Your task is to transcribe the records exactly, skipping every image.
■ ■ ■
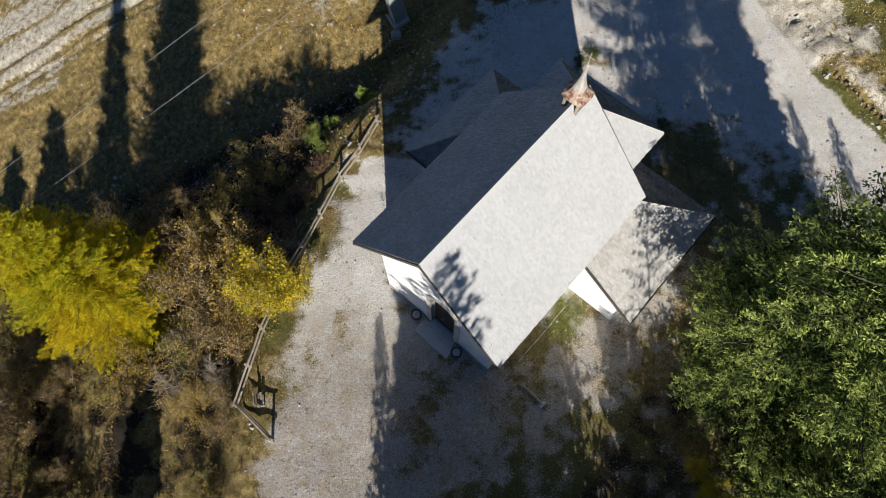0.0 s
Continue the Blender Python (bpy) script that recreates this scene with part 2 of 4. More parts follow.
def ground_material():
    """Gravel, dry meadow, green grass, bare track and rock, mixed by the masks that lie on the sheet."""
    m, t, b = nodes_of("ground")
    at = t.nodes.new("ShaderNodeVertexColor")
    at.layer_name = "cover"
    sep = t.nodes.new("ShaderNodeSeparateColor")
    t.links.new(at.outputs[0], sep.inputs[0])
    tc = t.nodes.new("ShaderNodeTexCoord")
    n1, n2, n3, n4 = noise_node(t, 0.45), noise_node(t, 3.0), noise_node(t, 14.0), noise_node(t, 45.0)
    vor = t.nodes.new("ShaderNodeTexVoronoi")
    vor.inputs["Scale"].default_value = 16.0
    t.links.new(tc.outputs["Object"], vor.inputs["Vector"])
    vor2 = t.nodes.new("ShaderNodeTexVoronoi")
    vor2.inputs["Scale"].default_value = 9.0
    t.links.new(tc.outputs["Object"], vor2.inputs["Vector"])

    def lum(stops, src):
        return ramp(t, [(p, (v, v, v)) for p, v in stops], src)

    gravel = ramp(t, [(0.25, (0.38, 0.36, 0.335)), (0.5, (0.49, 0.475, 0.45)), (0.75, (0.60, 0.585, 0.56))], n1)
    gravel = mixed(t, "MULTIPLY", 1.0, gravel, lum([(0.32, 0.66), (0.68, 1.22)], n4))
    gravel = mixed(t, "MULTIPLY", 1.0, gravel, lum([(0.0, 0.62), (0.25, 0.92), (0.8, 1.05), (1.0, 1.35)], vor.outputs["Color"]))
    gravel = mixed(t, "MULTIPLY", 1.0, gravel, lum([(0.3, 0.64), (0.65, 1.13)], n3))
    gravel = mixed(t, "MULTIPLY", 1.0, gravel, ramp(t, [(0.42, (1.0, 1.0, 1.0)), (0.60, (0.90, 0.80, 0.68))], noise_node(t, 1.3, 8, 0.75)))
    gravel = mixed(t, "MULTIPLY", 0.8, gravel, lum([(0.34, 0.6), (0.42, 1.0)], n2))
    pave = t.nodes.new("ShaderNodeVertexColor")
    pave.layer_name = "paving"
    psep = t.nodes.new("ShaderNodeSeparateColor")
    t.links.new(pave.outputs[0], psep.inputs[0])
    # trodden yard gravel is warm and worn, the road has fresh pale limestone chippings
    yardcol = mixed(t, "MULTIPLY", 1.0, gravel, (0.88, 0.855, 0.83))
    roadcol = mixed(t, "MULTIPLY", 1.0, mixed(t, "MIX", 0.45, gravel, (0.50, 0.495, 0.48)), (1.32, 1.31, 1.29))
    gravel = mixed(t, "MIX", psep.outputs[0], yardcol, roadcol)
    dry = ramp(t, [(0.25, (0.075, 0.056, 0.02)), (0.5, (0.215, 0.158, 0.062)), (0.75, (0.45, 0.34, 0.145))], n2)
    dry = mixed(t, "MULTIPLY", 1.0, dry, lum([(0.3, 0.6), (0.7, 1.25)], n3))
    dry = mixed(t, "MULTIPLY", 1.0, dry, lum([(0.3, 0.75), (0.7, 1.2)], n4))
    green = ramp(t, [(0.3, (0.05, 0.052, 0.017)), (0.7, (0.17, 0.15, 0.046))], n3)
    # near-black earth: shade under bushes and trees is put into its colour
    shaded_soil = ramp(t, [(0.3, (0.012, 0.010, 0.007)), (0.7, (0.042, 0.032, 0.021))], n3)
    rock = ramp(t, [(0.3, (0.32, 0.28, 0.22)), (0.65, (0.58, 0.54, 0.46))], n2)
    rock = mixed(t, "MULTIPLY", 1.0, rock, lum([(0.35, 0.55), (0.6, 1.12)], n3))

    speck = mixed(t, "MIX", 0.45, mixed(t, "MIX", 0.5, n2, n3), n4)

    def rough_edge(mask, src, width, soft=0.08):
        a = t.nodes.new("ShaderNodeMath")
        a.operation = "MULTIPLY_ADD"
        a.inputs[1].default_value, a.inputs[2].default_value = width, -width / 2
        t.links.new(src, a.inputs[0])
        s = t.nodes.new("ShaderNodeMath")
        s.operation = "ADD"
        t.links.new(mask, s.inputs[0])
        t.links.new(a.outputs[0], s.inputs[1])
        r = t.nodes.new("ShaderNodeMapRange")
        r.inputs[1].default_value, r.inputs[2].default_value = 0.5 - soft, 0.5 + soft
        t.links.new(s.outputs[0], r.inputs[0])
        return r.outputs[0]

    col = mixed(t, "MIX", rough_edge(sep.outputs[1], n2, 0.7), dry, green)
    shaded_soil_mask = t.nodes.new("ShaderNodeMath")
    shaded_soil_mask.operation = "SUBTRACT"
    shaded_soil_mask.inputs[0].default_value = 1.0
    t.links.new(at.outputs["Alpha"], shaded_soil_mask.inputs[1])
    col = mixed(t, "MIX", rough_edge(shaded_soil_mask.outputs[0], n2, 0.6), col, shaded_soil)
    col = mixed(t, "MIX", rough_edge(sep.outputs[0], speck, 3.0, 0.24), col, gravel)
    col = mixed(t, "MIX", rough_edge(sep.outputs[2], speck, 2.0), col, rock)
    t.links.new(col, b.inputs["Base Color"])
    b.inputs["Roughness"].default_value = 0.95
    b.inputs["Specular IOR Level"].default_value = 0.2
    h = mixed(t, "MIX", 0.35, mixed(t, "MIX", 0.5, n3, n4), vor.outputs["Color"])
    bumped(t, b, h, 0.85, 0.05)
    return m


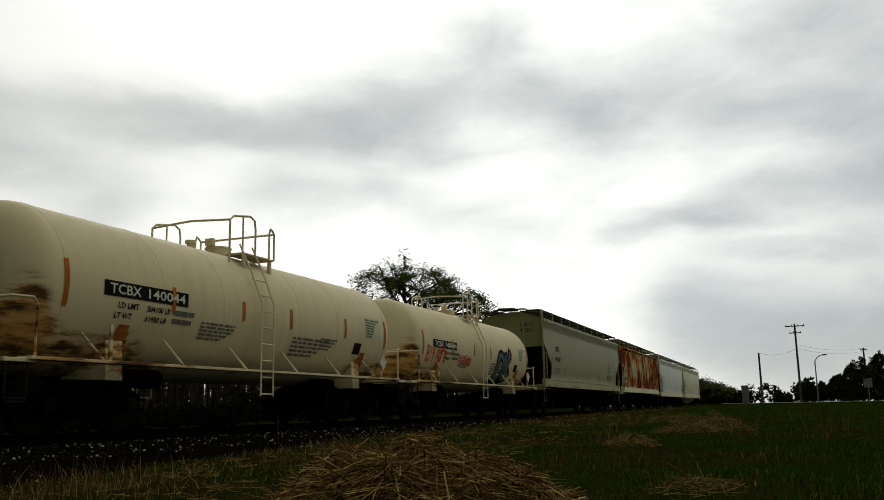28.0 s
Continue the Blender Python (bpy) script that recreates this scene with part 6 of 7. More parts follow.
■ ■ ■
The reply
0.0 s
Continue the Blender Python (bpy) script that recreates this scene with part 2 of 4. More parts follow.
def ground_material():
    """Gravel, dry meadow, green grass, bare track and rock, mixed by the masks that lie on the sheet."""
    m, t, b = nodes_of("ground")
    at = t.nodes.new("ShaderNodeVertexColor")
    at.layer_name = "cover"
    sep = t.nodes.new("ShaderNodeSeparateColor")
    t.links.new(at.outputs[0], sep.inputs[0])
    tc = t.nodes.new("ShaderNodeTexCoord")
    n1, n2, n3, n4 = noise_node(t, 0.45), noise_node(t, 3.0), noise_node(t, 14.0), noise_node(t, 45.0)
    vor = t.nodes.new("ShaderNodeTexVoronoi")
    vor.inputs["Scale"].default_value = 16.0
    t.links.new(tc.outputs["Object"], vor.inputs["Vector"])
    vor2 = t.nodes.new("ShaderNodeTexVoronoi")
    vor2.inputs["Scale"].default_value = 9.0
    t.links.new(tc.outputs["Object"], vor2.inputs["Vector"])

    def lum(stops, src):
        return ramp(t, [(p, (v, v, v)) for p, v in stops], src)

    gravel = ramp(t, [(0.25, (0.38, 0.36, 0.335)), (0.5, (0.49, 0.475, 0.45)), (0.75, (0.60, 0.585, 0.56))], n1)
    gravel = mixed(t, "MULTIPLY", 1.0, gravel, lum([(0.32, 0.66), (0.68, 1.22)], n4))
    gravel = mixed(t, "MULTIPLY", 1.0, gravel, lum([(0.0, 0.62), (0.25, 0.92), (0.8, 1.05), (1.0, 1.35)], vor.outputs["Color"]))
    gravel = mixed(t, "MULTIPLY", 1.0, gravel, lum([(0.3, 0.64), (0.65, 1.13)], n3))
    gravel = mixed(t, "MULTIPLY", 1.0, gravel, ramp(t, [(0.42, (1.0, 1.0, 1.0)), (0.60, (0.90, 0.80, 0.68))], noise_node(t, 1.3, 8, 0.75)))
    gravel = mixed(t, "MULTIPLY", 0.8, gravel, lum([(0.34, 0.6), (0.42, 1.0)], n2))
    pave = t.nodes.new("ShaderNodeVertexColor")
    pave.layer_name = "paving"
    psep = t.nodes.new("ShaderNodeSeparateColor")
    t.links.new(pave.outputs[0], psep.inputs[0])
    # trodden yard gravel is warm and worn, the road has fresh pale limestone chippings
    yardcol = mixed(t, "MULTIPLY", 1.0, gravel, (0.88, 0.855, 0.83))
    roadcol = mixed(t, "MULTIPLY", 1.0, mixed(t, "MIX", 0.45, gravel, (0.50, 0.495, 0.48)), (1.32, 1.31, 1.29))
    gravel = mixed(t, "MIX", psep.outputs[0], yardcol, roadcol)
    dry = ramp(t, [(0.25, (0.075, 0.056, 0.02)), (0.5, (0.215, 0.158, 0.062)), (0.75, (0.45, 0.34, 0.145))], n2)
    dry = mixed(t, "MULTIPLY", 1.0, dry, lum([(0.3, 0.6), (0.7, 1.25)], n3))
    dry = mixed(t, "MULTIPLY", 1.0, dry, lum([(0.3, 0.75), (0.7, 1.2)], n4))
    green = ramp(t, [(0.3, (0.05, 0.052, 0.017)), (0.7, (0.17, 0.15, 0.046))], n3)
    # near-black earth: shade under bushes and trees is put into its colour
    shaded_soil = ramp(t, [(0.3, (0.012, 0.010, 0.007)), (0.7, (0.042, 0.032, 0.021))], n3)
    rock = ramp(t, [(0.3, (0.32, 0.28, 0.22)), (0.65, (0.58, 0.54, 0.46))], n2)
    rock = mixed(t, "MULTIPLY", 1.0, rock, lum([(0.35, 0.55), (0.6, 1.12)], n3))

    speck = mixed(t, "MIX", 0.45, mixed(t, "MIX", 0.5, n2, n3), n4)

    def rough_edge(mask, src, width, soft=0.08):
        a = t.nodes.new("ShaderNodeMath")
        a.operation = "MULTIPLY_ADD"
        a.inputs[1].default_value, a.inputs[2].default_value = width, -width / 2
        t.links.new(src, a.inputs[0])
        s = t.nodes.new("ShaderNodeMath")
        s.operation = "ADD"
        t.links.new(mask, s.inputs[0])
        t.links.new(a.outputs[0], s.inputs[1])
        r = t.nodes.new("ShaderNodeMapRange")
        r.inputs[1].default_value, r.inputs[2].default_value = 0.5 - soft, 0.5 + soft
        t.links.new(s.outputs[0], r.inputs[0])
        return r.outputs[0]

    col = mixed(t, "MIX", rough_edge(sep.outputs[1], n2, 0.7), dry, green)
    shaded_soil_mask = t.nodes.new("ShaderNodeMath")
    shaded_soil_mask.operation = "SUBTRACT"
    shaded_soil_mask.inputs[0].default_value = 1.0
    t.links.new(at.outputs["Alpha"], shaded_soil_mask.inputs[1])
    col = mixed(t, "MIX", rough_edge(shaded_soil_mask.outputs[0], n2, 0.6), col, shaded_soil)
    col = mixed(t, "MIX", rough_edge(sep.outputs[0], speck, 3.0, 0.24), col, gravel)
    col = mixed(t, "MIX", rough_edge(sep.outputs[2], speck, 2.0), col, rock)
    t.links.new(col, b.inputs["Base Color"])
    b.inputs["Roughness"].default_value = 0.95
    b.inputs["Specular IOR Level"].default_value = 0.2
    h = mixed(t, "MIX", 0.35, mixed(t, "MIX", 0.5, n3, n4), vor.outputs["Color"])
    bumped(t, b, h, 0.85, 0.05)
    return m


28.0 s
Continue the Blender Python (bpy) script that recreates this scene with part 6 of 7. More parts follow.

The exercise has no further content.